In the evening, Anne and Chas treated us to dinner at The Jumble Room, again just across the road from the cottage.

They were leaving on the Tuesday and I joined them on a trip to Holehird Gardens, the most fabulous gardens of the Lakeland Horticultural Society on Patterdale Road, Windermere. You can see the lake in the distance.


Alison had taken herself off for a run while Anne, Chas and I walked around the gardens in warm sunshine. The walled garden is spectacular.


And I really liked the brand new Victorian style Display House.



The views from the woodland walk are amazing.


A plaque details all the fells you can see. From Crinkle Crags on the left, to Bow Fell and the Langdale Pikes.


There are a number of National Collections of plants, these are the Astilbe.


Finally we found the rock garden.


It was past lunchtime when Anne and Chas left for home, and I made it back to the cottage for a quiet, hot afternoon outside.

On Wednesday Alison had suggested we leave early (it turned out to be 8.40 am) and walk from the cottage to and up Helm Crag.

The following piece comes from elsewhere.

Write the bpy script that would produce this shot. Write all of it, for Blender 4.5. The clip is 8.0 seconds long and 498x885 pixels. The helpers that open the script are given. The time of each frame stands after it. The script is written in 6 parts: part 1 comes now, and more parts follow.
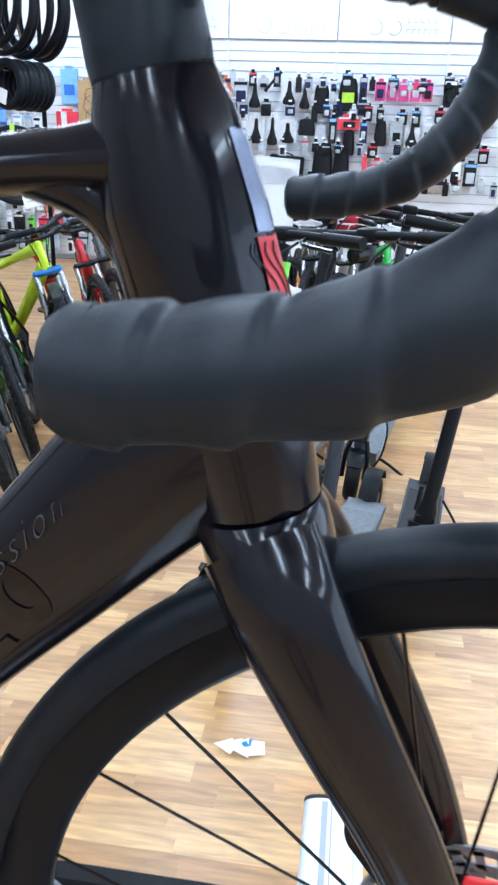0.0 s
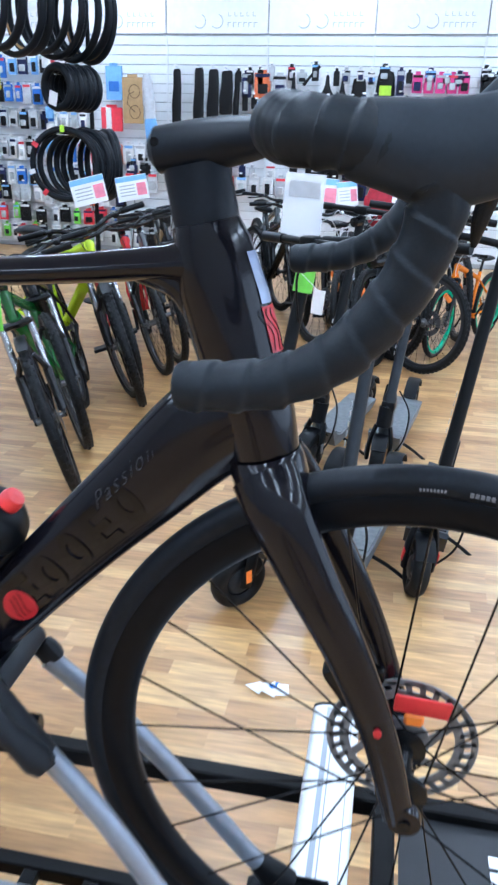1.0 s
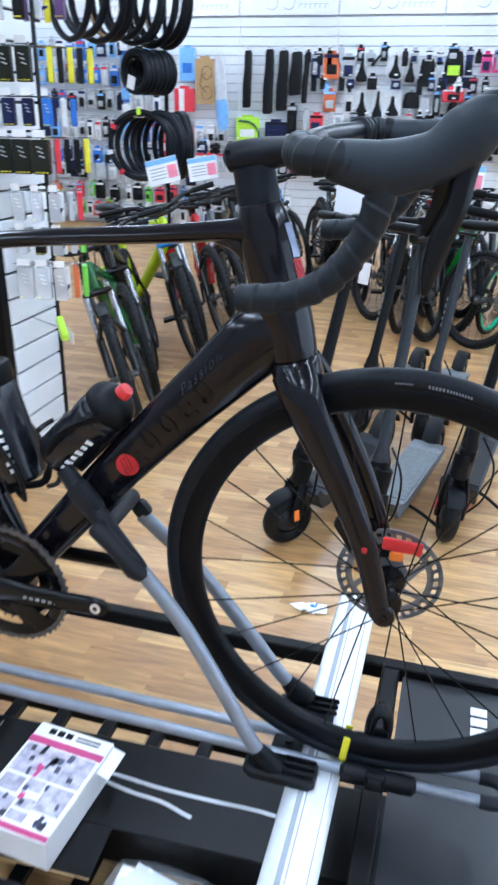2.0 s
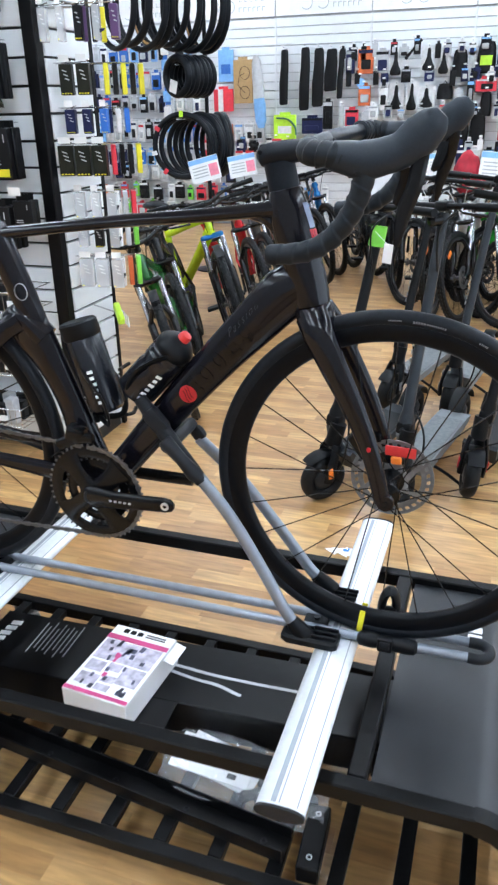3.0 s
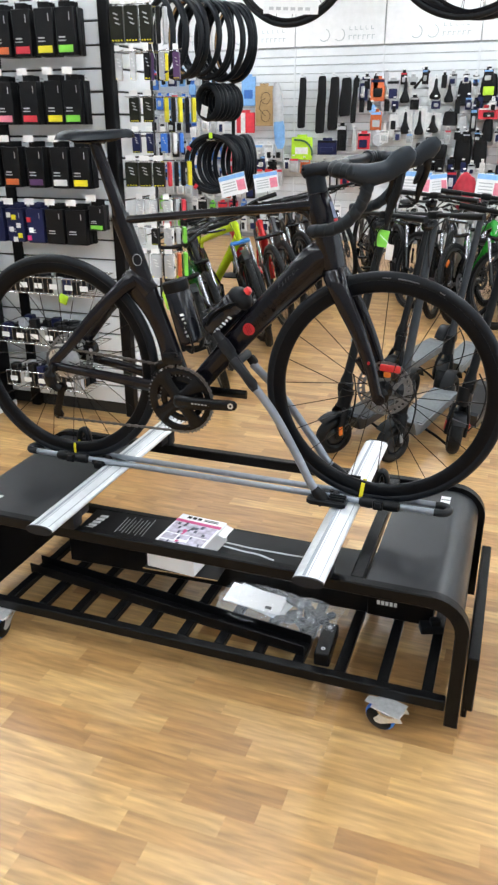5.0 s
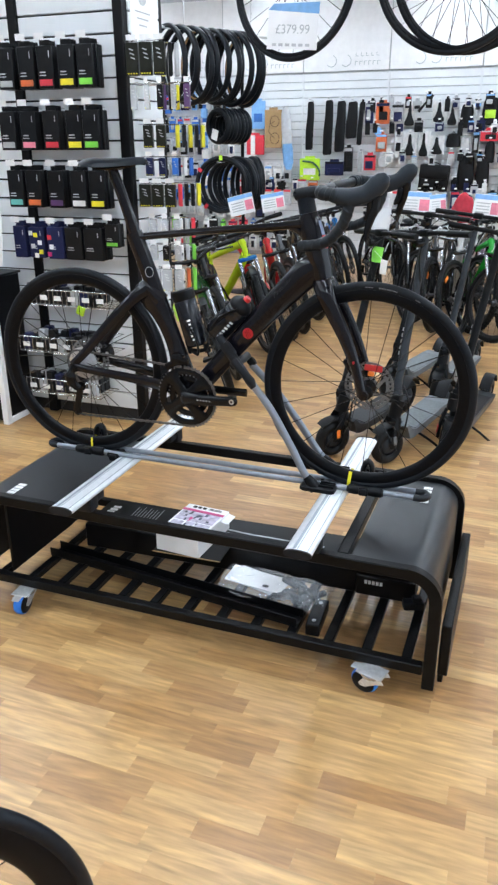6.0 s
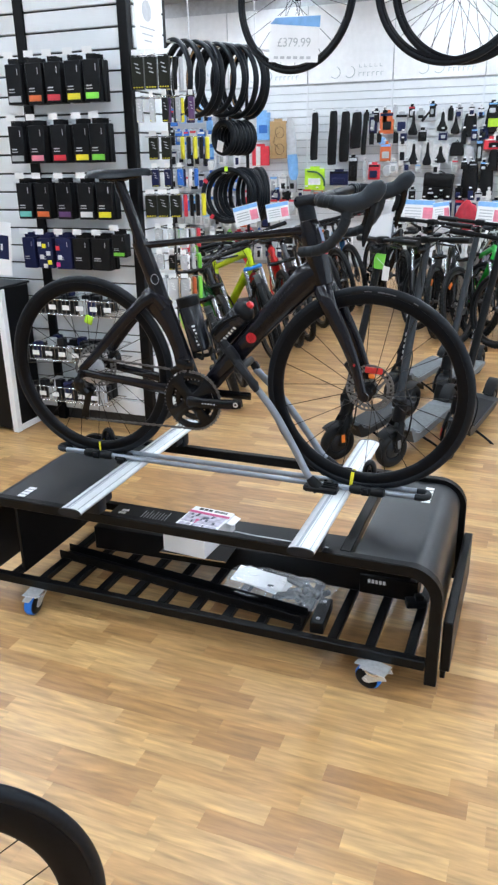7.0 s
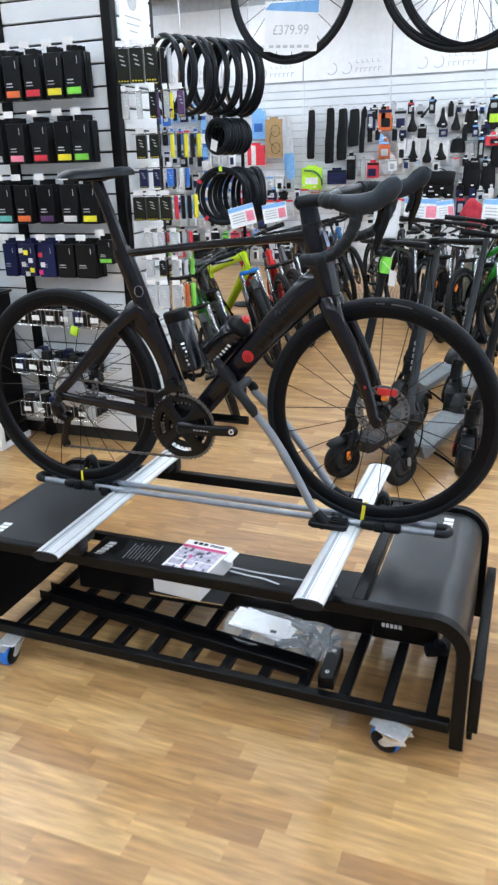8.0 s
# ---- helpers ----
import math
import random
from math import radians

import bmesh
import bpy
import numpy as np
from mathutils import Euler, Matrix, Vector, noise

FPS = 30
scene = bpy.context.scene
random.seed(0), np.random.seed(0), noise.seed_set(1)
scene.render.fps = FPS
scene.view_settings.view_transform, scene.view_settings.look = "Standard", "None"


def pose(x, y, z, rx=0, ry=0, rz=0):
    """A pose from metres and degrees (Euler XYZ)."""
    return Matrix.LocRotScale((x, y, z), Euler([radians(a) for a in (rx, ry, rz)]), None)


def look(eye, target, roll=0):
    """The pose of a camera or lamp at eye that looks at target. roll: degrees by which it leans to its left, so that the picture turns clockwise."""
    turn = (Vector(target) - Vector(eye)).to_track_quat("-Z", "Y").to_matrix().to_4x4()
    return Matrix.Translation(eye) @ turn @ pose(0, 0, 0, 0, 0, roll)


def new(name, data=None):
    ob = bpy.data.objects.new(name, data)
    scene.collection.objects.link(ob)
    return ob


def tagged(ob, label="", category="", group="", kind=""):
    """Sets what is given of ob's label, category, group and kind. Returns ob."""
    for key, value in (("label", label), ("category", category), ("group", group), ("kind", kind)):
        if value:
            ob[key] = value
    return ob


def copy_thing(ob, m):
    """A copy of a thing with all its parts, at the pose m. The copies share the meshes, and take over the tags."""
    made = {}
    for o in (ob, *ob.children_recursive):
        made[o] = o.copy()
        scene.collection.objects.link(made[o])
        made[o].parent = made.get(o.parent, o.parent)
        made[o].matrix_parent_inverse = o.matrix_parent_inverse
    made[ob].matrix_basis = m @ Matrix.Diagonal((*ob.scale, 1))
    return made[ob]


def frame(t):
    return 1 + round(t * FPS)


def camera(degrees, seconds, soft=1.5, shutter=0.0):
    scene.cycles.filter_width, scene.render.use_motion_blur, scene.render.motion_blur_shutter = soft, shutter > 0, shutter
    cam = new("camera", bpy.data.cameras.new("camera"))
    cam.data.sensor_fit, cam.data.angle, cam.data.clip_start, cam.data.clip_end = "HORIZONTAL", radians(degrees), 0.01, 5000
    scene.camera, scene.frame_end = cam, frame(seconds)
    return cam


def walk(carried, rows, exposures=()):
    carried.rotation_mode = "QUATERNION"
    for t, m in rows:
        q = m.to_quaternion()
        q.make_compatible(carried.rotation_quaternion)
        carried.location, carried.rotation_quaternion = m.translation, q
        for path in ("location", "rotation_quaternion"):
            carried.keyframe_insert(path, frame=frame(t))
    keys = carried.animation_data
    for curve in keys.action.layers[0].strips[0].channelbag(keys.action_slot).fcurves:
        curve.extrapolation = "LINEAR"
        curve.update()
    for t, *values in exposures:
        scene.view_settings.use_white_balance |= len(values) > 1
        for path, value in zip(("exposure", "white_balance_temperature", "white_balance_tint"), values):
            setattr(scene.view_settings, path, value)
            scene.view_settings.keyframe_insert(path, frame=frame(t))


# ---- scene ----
cam = camera(37.1, 8.0, soft=2.4, shutter=0.4)
PATH = [
    (0, (-0.114, -0.326, 1.335), (-0.35, 1.52, 0.602), 2.0),
    (0.5, (-0.076, -0.434, 1.385), (-0.36, 1.404, 0.65), 1.8),
    (1, (-0.058, -0.576, 1.425), (-0.39, 1.241, 0.657), 1.4),
    (1.5, (-0.03, -0.753, 1.452), (-0.42, 1.04, 0.656), 1.2),
    (2, (0.039, -0.896, 1.465), (-0.445, 0.863, 0.645), 1.2),
    (2.2, (0.079, -0.96, 1.465), (-0.461, 0.78, 0.64), 1.2),
    (3.3, (0.169, -1.3, 1.497), (-0.426, 0.421, 0.67), -1.5),
    (3.5, (0.19, -1.353, 1.501), (-0.398, 0.376, 0.687), -1.3),
    (4, (0.272, -1.527, 1.505), (-0.351, 0.197, 0.706), -0.7),
    (4.5, (0.296, -1.724, 1.527), (-0.334, -0.012, 0.706), -0.7),
    (4.7, (0.289, -1.817, 1.519), (-0.326, -0.095, 0.709), -0.3),
    (6, (0.425, -2.166, 1.546), (-0.227, -0.428, 0.802), -0.3),
    (6.5, (0.458, -2.218, 1.542), (-0.219, -0.482, 0.815), -0.6),
    (7, (0.46, -2.217, 1.542), (-0.217, -0.478, 0.823), -1.0),
    (7.5, (0.433, -2.13, 1.531), (-0.242, -0.389, 0.814), -1.2),
    (8, (0.363, -1.951, 1.529), (-0.312, -0.211, 0.811), -1.7),
]
walk(cam, [(t, look(eye, target, roll)) for t, eye, target, roll in PATH],
     exposures=[(0.0, 0.38, 5450, 10), (0.6, 0.27, 5280, 10), (1.5, 0.15, 5330, 10), (2.0, 0.13, 5400, 10), (3.5, 0.2, 6350, 10), (4.5, 0.14, 6750, 10), (6.0, -0.01, 6100, 10), (8.0, 0.0, 6050, 10)])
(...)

You can see the fell from the garden.


I was surprised how quickly we reached the summit that is 405 m.


We had great views on the way up.


We then took the path that runs along the ridge above Far Easedale. On one of the maps it shows a broken line and although the path does disappear in places, in the clear weather we could see the next section of path ahead.

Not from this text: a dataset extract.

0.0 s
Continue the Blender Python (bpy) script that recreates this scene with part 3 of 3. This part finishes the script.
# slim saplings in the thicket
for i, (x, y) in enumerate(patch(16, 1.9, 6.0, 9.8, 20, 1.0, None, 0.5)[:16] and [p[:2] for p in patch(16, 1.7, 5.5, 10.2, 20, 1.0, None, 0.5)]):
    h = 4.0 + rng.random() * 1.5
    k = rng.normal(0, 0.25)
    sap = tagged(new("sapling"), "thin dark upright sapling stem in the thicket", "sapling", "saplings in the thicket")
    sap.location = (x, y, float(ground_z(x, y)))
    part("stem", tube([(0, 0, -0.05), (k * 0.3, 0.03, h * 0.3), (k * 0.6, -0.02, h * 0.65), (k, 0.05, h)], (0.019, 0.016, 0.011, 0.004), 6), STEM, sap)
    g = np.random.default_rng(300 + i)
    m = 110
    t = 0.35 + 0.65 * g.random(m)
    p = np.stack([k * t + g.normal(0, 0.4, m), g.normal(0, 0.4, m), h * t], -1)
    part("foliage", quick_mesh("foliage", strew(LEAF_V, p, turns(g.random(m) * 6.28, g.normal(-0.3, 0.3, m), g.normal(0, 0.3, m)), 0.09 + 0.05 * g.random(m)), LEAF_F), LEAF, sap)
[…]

This was the route up to Gibson Knott at 422 m.


The ridge path was a great choice. In Collins' Central Fells it is described as "A curved ridge sweeps north-westward from the Vale of Grasmere. It begins auspiciously with Helm Crag ...... from where it takes a roller coaster ride over Gibson Knot climbing over Pike of Carrs to land eventually on Calf Crag" and "engages in several switchbacks to the summit (of Calf Crag)".

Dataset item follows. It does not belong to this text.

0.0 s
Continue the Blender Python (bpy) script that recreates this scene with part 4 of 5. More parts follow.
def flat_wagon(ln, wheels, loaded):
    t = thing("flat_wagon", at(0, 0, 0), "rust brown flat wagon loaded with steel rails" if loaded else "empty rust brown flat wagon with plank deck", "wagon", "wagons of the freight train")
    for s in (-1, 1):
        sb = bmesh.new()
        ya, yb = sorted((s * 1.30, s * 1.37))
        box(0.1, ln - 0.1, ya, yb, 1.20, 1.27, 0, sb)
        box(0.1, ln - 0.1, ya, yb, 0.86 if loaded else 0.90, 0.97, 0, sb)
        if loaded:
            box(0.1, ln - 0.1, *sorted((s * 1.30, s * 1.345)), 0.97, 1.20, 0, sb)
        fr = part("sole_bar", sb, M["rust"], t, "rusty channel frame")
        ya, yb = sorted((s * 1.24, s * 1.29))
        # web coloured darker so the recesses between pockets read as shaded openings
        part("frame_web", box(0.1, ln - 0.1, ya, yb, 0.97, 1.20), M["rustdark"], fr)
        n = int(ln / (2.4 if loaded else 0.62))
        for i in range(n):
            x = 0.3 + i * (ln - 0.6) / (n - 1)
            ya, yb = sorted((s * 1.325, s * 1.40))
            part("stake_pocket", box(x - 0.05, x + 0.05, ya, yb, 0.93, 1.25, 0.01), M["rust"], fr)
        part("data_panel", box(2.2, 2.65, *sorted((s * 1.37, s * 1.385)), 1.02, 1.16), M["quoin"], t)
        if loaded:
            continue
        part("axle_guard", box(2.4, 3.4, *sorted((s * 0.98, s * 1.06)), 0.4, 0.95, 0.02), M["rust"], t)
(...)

Gibson Knott is described as "simply an element of a greater whole (of this) triple top ridge".

So finally on to Calf Crag, the highest point of our walk at 537 m.


We found a fairly sheltered spot to have lunch with good views down the valley.


From Calf Crag it is short distance to a main junction of paths where we found a number of walkers having a rest. We had reached here in 4 hours and 20 minutes. This is where we split up. Me to take the long direct route back down Far Easedale (it was getting hot in the sun by then) and Alison off to climb Sergeant Mann and back down via Easedale Tarn. This was the start of my way back with the ridge we followed in the middle distance. Helm crag is at the end.


It was good to see the ridge above me as I walked down into the Far Easedale valley.



It was a long haul down back to Grasmere, especially the last hour in the hot sun. Temperatures that day had reached over 30 C, hotter than the south-east.

In the book Walking Country - Lakeland Fells - Ambleside and the South it describes the circuit as being 8 miles with a total of 610 metres of ascent, although by Alison's GPS it was more like 700 m for me, Alison having climbed 1,000 m.

Thursday dawned again to warm sunshine, so we took an early stroll around an extremely quiet Grasmere before having breakfast outside. We stayed in the garden all morning before walking down to Grasmere lake and on towards Rydal. By that time in the afternoon it was once again very, very warm, over 30 C again.


After the rest day, on Friday we drove to the National Trust car park at Dungeon Ghyll in Great Langdale to take the vertical climb up the side of the Langdale Pikes to Stickle Tarn. Another early start, we were walking by 8.45 am. The climb was steep.


But it was worth it for the views of Stickle Tarn at the top.


With Harrison Stickle and Pavey Arc on the far side of the tarn.


We then followed a path away from the tarn and headed for Blea Rigg, our final destination at 556 m. Again the path comes and goes, but is easy to find in the clear weather. We could see Sergeant Mann on our left.


Eventually seeing Blea Rigg ahead.


This was where we stopped for lunch with great views down to Easedale Tarn with higher fells in the distance. Collins details all the panoramas which North to East has Hevellyn to the left and Fairfield to the right.


There are great 360 degree views all round. I cannot remember a better spot in Lakeland.


This time we headed back the way we came, a fairly gruelling climb back down to Dungeon Ghyll. But waiting for us there was the Dungeon Ghyll Inn and a refreshing pint outside in the shade. It had been a round trip of 5 hours 20 minutes.

We had arrived at the pub at 2.10pm, so there was time in the late afternoon to walk into Grasmere for ice creams at Ella's Dell and some final shopping.

On Saturday we packed the car and stopped in Ambleside for breakfast and a wander round the town before heading home.  An amazing week, notable for the relentless sunshine. Something that is hard to imagine in the Lake District.